W miesiącu październik 2010 roku zawarłam związek małżeński , następnie w grudniu tego samego roku z mężem zakupiliśmy mieszkanie w kredycie rodzina na swoim. Po paru miesiącach w naszym związku zaczęło się psuć, staraliśmy się ratować związek ale z mizernym skutkiem. Od czerwca 2011 żyjemy w tzw. "separacji". Opłacamy kredyt za mieszkanie na pół tak samo jak opłaty związane z nim, chociaż tylko on tam zamieszkuje. Od nowego roku postanowiliśmy wspólnie, że dłużej taka sytuacja nie może mieć
miejsca i w przyszłym miesiącu chciałabym już zanieść pozew rozwodowy do sądu. Najlepszym wyjściem było by sprzedać mieszkanie i spłacić kredyt ale niestety rynek nieruchomości akurat w tym okresie upadł i mieszkania się nie sprzedają.
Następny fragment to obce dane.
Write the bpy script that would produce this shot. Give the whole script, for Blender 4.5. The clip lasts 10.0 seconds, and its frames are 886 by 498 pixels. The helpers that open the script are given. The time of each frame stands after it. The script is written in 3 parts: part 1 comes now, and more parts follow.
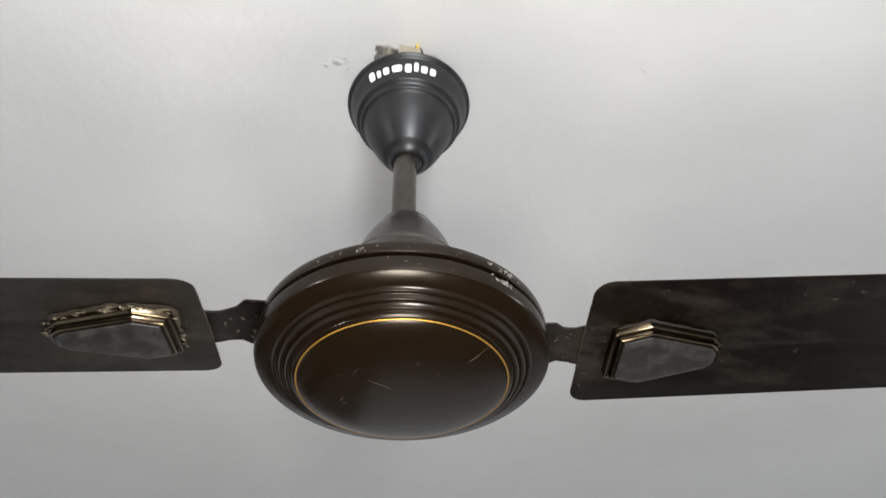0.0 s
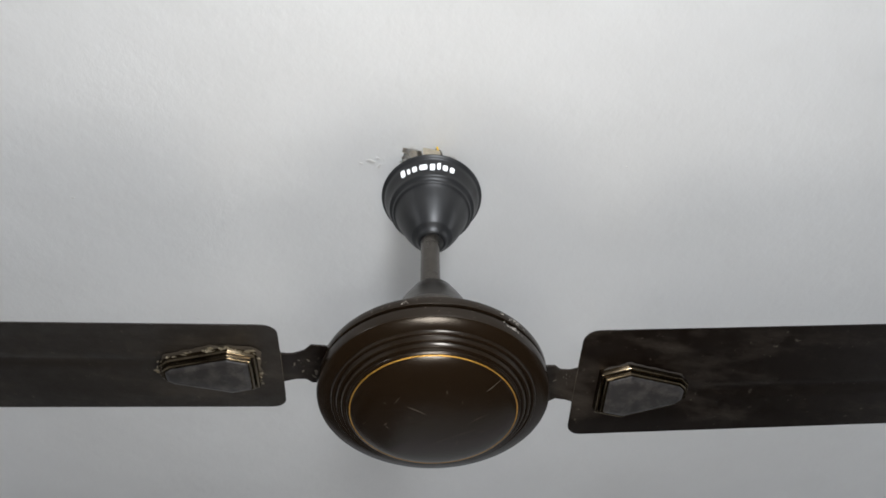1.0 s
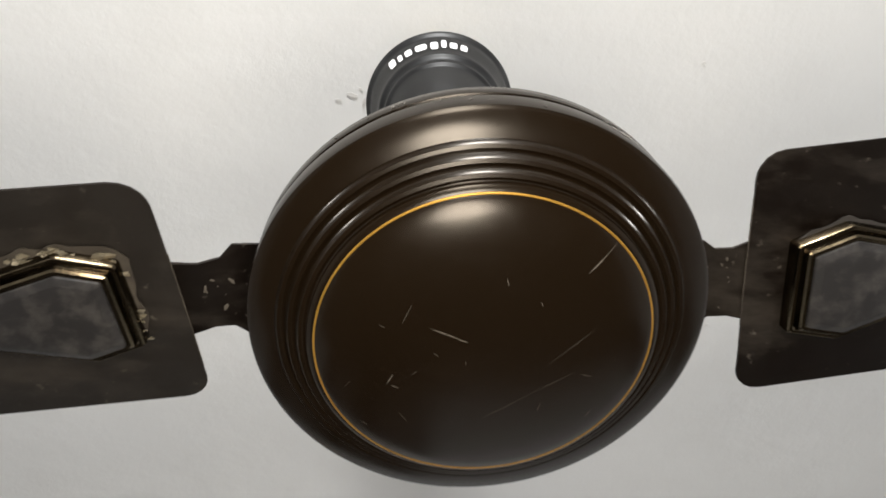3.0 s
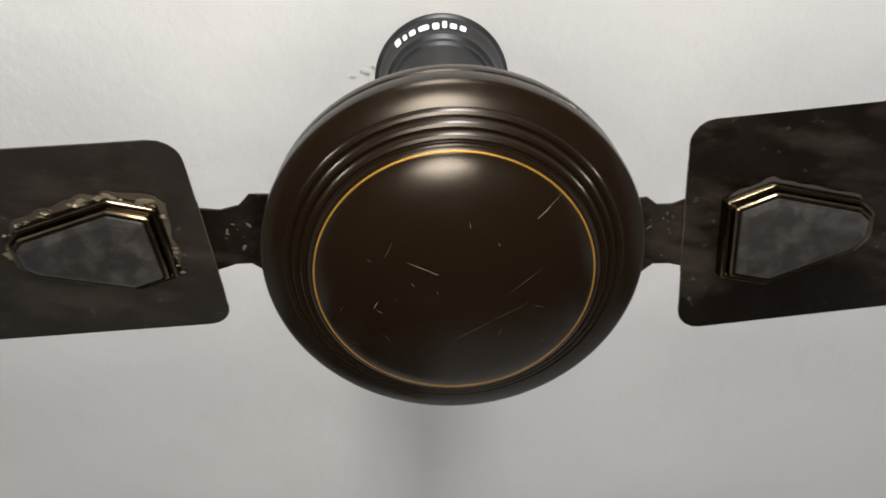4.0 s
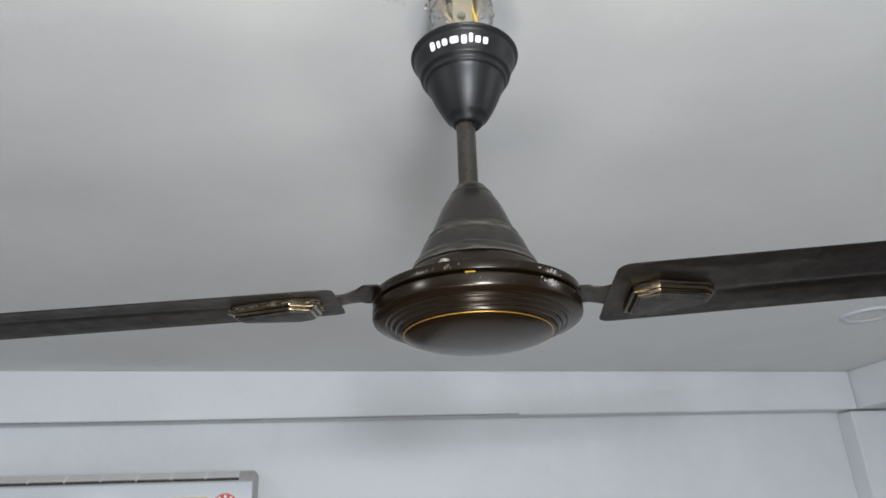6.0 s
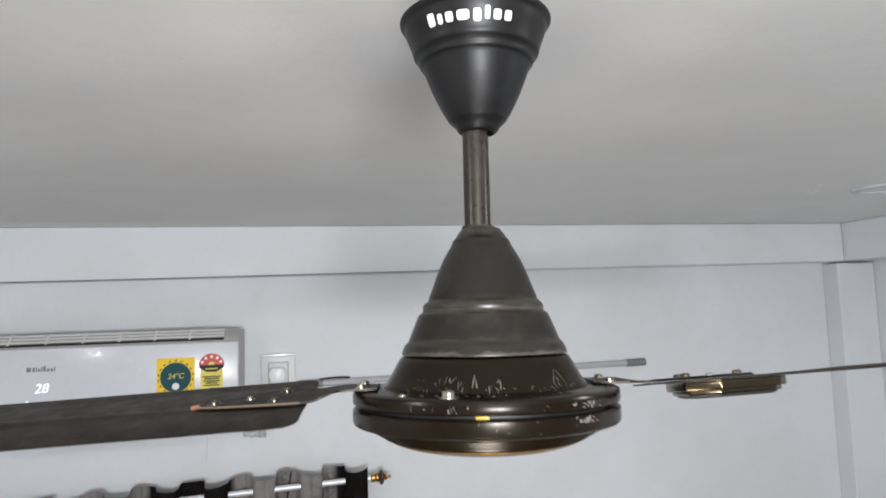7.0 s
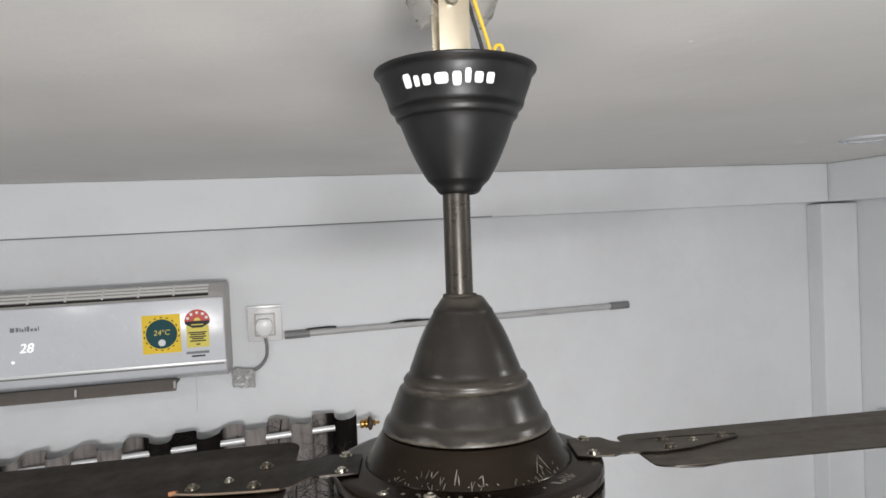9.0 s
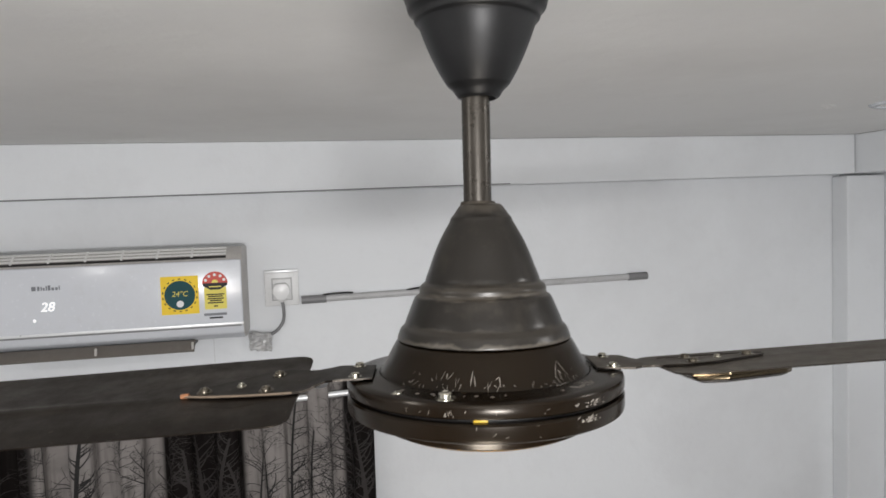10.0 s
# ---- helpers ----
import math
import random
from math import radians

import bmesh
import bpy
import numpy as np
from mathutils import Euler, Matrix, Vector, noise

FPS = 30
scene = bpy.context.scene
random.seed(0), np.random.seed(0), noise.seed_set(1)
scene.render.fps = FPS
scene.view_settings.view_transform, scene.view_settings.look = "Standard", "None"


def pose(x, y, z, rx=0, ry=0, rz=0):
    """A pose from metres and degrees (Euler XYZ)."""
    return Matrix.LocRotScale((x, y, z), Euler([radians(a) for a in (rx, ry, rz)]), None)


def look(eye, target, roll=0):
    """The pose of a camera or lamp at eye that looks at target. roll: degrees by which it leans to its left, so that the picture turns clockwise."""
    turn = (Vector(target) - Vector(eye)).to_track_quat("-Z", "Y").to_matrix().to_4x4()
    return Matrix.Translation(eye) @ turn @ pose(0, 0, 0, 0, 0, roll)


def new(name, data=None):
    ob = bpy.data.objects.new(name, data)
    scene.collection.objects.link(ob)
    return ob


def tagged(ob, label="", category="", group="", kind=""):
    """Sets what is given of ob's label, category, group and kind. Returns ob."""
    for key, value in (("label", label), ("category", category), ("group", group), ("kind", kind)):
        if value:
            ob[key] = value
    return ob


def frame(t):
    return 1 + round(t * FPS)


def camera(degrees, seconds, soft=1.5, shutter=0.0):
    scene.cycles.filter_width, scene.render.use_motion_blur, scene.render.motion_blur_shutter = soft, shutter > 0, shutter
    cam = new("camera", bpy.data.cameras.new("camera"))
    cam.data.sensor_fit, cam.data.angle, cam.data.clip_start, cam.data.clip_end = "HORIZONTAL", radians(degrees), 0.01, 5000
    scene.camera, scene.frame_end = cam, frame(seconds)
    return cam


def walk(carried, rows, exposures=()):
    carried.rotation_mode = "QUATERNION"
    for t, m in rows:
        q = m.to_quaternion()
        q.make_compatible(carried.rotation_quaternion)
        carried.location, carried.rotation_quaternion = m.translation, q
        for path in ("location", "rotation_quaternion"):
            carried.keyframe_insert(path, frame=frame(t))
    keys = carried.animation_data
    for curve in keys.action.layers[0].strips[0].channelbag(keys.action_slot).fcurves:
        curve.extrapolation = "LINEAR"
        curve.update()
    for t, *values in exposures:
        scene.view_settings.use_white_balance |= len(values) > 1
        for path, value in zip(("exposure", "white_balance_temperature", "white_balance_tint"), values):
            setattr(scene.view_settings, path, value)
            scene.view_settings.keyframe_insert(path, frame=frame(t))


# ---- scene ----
cam = camera(66.42, 10.0, soft=1.6, shutter=0.4)
PATH = [
    (0, (-0.0865, -0.4035, 2.1271), (0.3318, 0.9997, 3.4895), -2.58),
    (0.5, (-0.1112, -0.4421, 2.0501), (0.2863, 0.8354, 3.5367), -2.54),
    (1, (-0.1263, -0.4764, 2.0105), (0.2357, 0.7411, 3.5554), -2.58),
    (1.2, (-0.1290, -0.4850, 2.0060), (0.2280, 0.7270, 3.5560), -3.30),
    (1.5, (-0.1304, -0.4507, 1.9935), (0.2035, 0.7428, 3.5632), -3.06),
    (1.8, (-0.1009, -0.3650, 2.0266), (0.2239, 0.8353, 3.5930), 0.43),
    (2, (-0.1114, -0.3234, 2.0411), (0.2078, 0.7829, 3.6764), 0.55),
    (2.2, (-0.0902, -0.2791, 2.0497), (0.2079, 0.7658, 3.7288), -1.53),
    (3.3, (-0.0573, -0.1763, 2.1685), (0.2147, 0.8037, 3.8906), -9.25),
    (3.5, (-0.0509, -0.1787, 2.1574), (0.2180, 0.7865, 3.8883), -8.87),
    (3.8, (-0.0440, -0.1860, 2.1120), (0.1600, 0.7950, 3.8460), -4.60),
    (4, (-0.0439, -0.2040, 2.0886), (0.1569, 0.8569, 3.7721), -3.74),
    (4.2, (-0.0277, -0.2495, 2.0750), (0.1075, 0.8979, 3.7075), -2.07),
    (4.5, (-0.0275, -0.3000, 2.1017), (0.0546, 1.1056, 3.5222), 0.17),
    (4.8, (-0.0593, -0.4028, 2.1389), (0.0836, 1.1054, 3.4447), -0.43),
    (5, (-0.0973, -0.4936, 2.1686), (0.1101, 1.0538, 3.4187), -1.96),
    (5.1, (-0.1141, -0.5189, 2.1673), (0.1389, 1.0289, 3.4083), -2.34),
    (5.3, (-0.1210, -0.5720, 2.1730), (0.1240, 1.0850, 3.2800), -3.10),
    (5.5, (-0.1462, -0.6111, 2.1677), (0.1605, 1.1184, 3.1240), -3.37),
    (5.7, (-0.1585, -0.6459, 2.1654), (0.1788, 1.1145, 3.0525), -3.11),
    (6.8, (-0.1482, -0.5517, 2.4406), (0.2663, 1.3817, 2.7408), -1.51),
    (7, (-0.1426, -0.5316, 2.4805), (0.2688, 1.4167, 2.6672), -1.86),
    (7.2, (-0.1440, -0.5220, 2.5180), (0.2440, 1.4360, 2.6400), -2.20),
    (7.5, (-0.1469, -0.5021, 2.5501), (0.2655, 1.4548, 2.5732), -2.05),
    (8, (-0.1390, -0.4886, 2.5811), (0.2942, 1.4634, 2.5374), -2.98),
    (8.5, (-0.1397, -0.4968, 2.6016), (0.3066, 1.4521, 2.5507), -2.63),
    (9, (-0.1298, -0.5142, 2.5994), (0.3154, 1.4350, 2.5481), -2.57),
    (9.5, (-0.1238, -0.5156, 2.5760), (0.3002, 1.4357, 2.4622), -2.41),
    (10, (-0.1296, -0.5016, 2.5420), (0.2636, 1.4566, 2.4365), -1.97),
]
EXPOSURES = [(0, 0.16, 6560, 10), (0.5, 0.02, 6420, 10), (1.2, -0.15, 6360, 10), (1.6, -0.12, 6400, 10), (2.2, 0.04, 6480, 10), (3.3, 0.20, 6880, 10), (4.2, 0.10, 6800, 11), (4.5, 0.20, 6850, 11), (4.9, 0.10, 6420, 8), (5.1, 0.05, 6340, 7), (5.7, -0.11, 6330, 8), (6.8, 0.04, 6560, 11), (10, -0.06, 6850, 12)]
walk(cam, [(t, look(e, g, r)) for t, e, g, r in PATH], EXPOSURES)

CEIL = 2.84
WALL = 2.28

# ---- light ----
world = bpy.data.worlds.new("world")
scene.world = world
world.use_nodes = True
world.node_tree.nodes["Background"].inputs[0].default_value = (0.75, 0.85, 1.0, 1)
world.node_tree.nodes["Background"].inputs[1].default_value = 0.05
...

Stąd moje zapytanie co najlepiej zrobić w takiej sytuacji? Rodzice męża jak i on sam chcą podpisać w przyszłym tygodniu rozdzielność majątkową i moje zrzeczenie się mieszkania u notariusza, ale w kredycie nadal będę widniała. W umowie co prawda ma być zawarte, że od przyszłego miesiąca (marca) on sam będzie spłacał kredyt i opłacał rachunki związane z mieszkanie, gwarantem tego ma być jego ojciec. Proszę mi powiedzieć czy taki dokument ma prawo bytu, w mając go on mi w czym kiedykolwiek
pomoże? Czy może istnieje jakieś inne rozwiązanie, które będzie dobre dla obu stron? Czy w przypadku niezapłacenia jakieś raty przez męża okazując ten dokument w banku coś on pomoże, czy ode mnie w tym momencie będą ściągane pieniądze? Czy mając kredyt rodzina na swoim mogę bez problemu złożyć wniosek do sądu o rozwód? I czy w moim przypadku w ogóle wrto robić to zrzeczenie i rozdzielność majątkową?
Z góry dziękuję za szybą odpowiedź i pomoc.